Compounds and phrases
Another area which can be investigated is the occurrence of compounds and phrasal forms. If one knows the elements involved, this can be done by inserting * for wildcard searches. Thus:
hēah* finds hēahmōd (courage), hēahmōr (a high moor), hēahnes (nobility), etc., while *mōd finds hēahmōd, unmōdnes, etc.
More refined searches to eliminate irrelevant results are achieved by restricting the area of search by sense. A search for the ASPNS [11] project required words to be found which meant a leah (probably 'open woodland') covered with specified plants. Restricting the search to 010102 Land eliminated results such as eagfleah (disorder of the eye). We have not yet found any other way of eliminating irrelevant results such as mōdor and its associated forms. Overall, there is interest in determining what level of category compounds generally occur in and the ratio of simplexes to compounds in particular semantic fields.
Polysemy and related matters
Defining polysemy is a problem for semantics generally, since we may wish to distinguish a polysemous form which has developed two or more meanings from forms which are homonyms, i.e. words which are physically the same but have no etymological connection. An alphabetical dictionary generally deals with polysemy by clustering meanings under a single headword, often in a sequence which shows the relationship of one meaning to the next. Homonyms, on the other hand, appear as separate headwords. In a thesaurus, as a glance at the TOE index will show, the number of meanings a form has is obvious from the number of semantic categories it appears in, but polysemy and homonymy are not distinguished. The general impression from such a search is that OE simplexes work hard—many forms have several meanings—and that this is a result of polysemy rather than homonymy. There seem to be very few homonyms in OE, both because its vocabulary derives largely from a single source and because it is an inflected language, less hospitable to borrowed forms.

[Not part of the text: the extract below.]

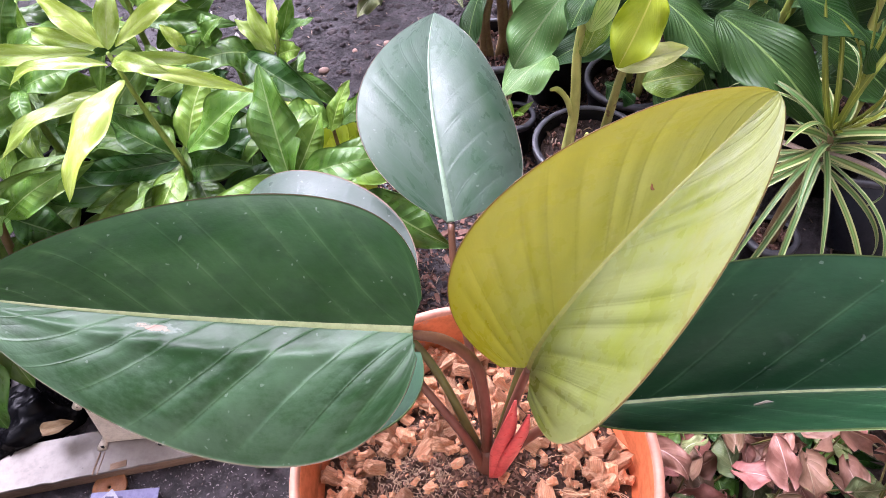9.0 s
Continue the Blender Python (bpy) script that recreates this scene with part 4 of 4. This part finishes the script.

Many polysemous meanings are linked by metaphor, where an original concrete concept such as 'fire' or 'heat' develops a metaphorical meaning such as 'passion' or 'anger'. One can explore this phenomenon by taking a category where there are many metaphors, and checking whether the forms also occur in unrelated sections of the thesaurus. In category 16 Religion, for example, the 3395 headwords appear under 964 headings within Religion and also in 2149 categories elsewhere. Similarly, the 940 entries in 02.04 Body appear in 247 categories there and 673 elsewhere. Another approach to identifying possible metaphorical transference is to identify recurrent words in the modern English category headings, since many common metaphors are still in use. [12]
Future plans
We hope to continue to update TOE online and to implement suggestions made by users. Several people have requested that we return search results alphabetically as well as by thesaurus category. This is an excellent idea which will be implemented as soon as time allows. We expect other new uses and requests to emerge as the resource becomes more widely known. We have received a grant from the U. K. English Subject Centre to make a teaching version of TOE Online for students of Old English and the History of English by selecting relevant subsets and adding notes, tasks, background information, etc., and hope to complete this in 2006. One very tempting idea that we have done some work on is a special kind of reverse dictionary, which can be made by generating a list of words with their sets of headings as preliminary (and partial) definitions. This would be a version of the paper index, but would exploit the full taxonomy and display the kind of definition which the user can currently construct by tracking back from the most specific to the most general level of the classification. Any such plans will, however, have to go on hold until we complete the much larger and more complex Historical Thesaurus of English (HTE) project, which covers the vocabulary from Old English to the present day. Paper publication of HTE by Oxford University Press is scheduled for 2007 and an online version will follow.
NOTES
[1] Jane Roberts and Christian Kay with Lynne Grundy, A Thesaurus of Old English (TOE), London: King's College London Medieval Studies XI, 1995, 2 vols. Second impression, Amsterdam: Rodopi, 2000.
[2] TOE Online was supported by British Academy Grant LRG-37362. We are very grateful to the Academy for their assistance.
[3] The late Lynne Grundy, who contributed so much to the first edition, was sadly missed.
[4] See DSL http://www.dsl.ac.uk/dsl/; MED in the Middle English Compendium http://ets.umdl.umich.edu/m/mec; OED http://www.oed.com; DOE http://www.doe.utoronto.ca/
[5] J. R. Clark Hall, with a supplement by Herbert D. Meritt, A Concise Anglo-Saxon Dictionary, 4th edn. Toronto: University of Toronto Press, 1960.
[6] For some of the problems encountered in working with the traditional Anglo-Saxon dictionaries, see Christian Kay and Jane Roberts, "Definitions for a New Age", Poetica 62 (2004), 53-68.
[7] The way in which they are applied is fully described in TOE Introduction xxi ff.
[8] Philip Durkin, "Loanword etymologies in the third edition of the OED: Some questions of classification," in Christian Kay, Carole Hough and Irené Wotherspoon, eds., New Perspectives On English Historical Linguistics, Volume 2: Lexis and Transmission (Amsterdam: John Benjamins, 2004), 79-90.
[9] For lovers of figures: o alone = 4327; o + op + og = 10,106; p alone = 1632; p + op = 4335; g alone = 2593; g + og = 5669.
[10] Although not directly comparable, it is interesting to note OED figures of 50% for nouns, 25% for adjectives and 14% for verbs. OED http://www.oed.com.
[11] ASPNS = Anglo-Saxon Plant-name Survey, directed by Carole Biggam. http://www.arts.gla.ac.uk/SESLL/EngLang/ihsl/projects/plants.htm.
[12] On hunting for metaphors, see Christian Kay, "Metaphors We Lived By: Pathways between Old and Modern English," in J. Nelson and J. Roberts, eds., Essays on Anglo-Saxon and Related Themes in Memory of Dr Lynne Grundy (London: King's College London Medieval Studies, 2000), 273-285.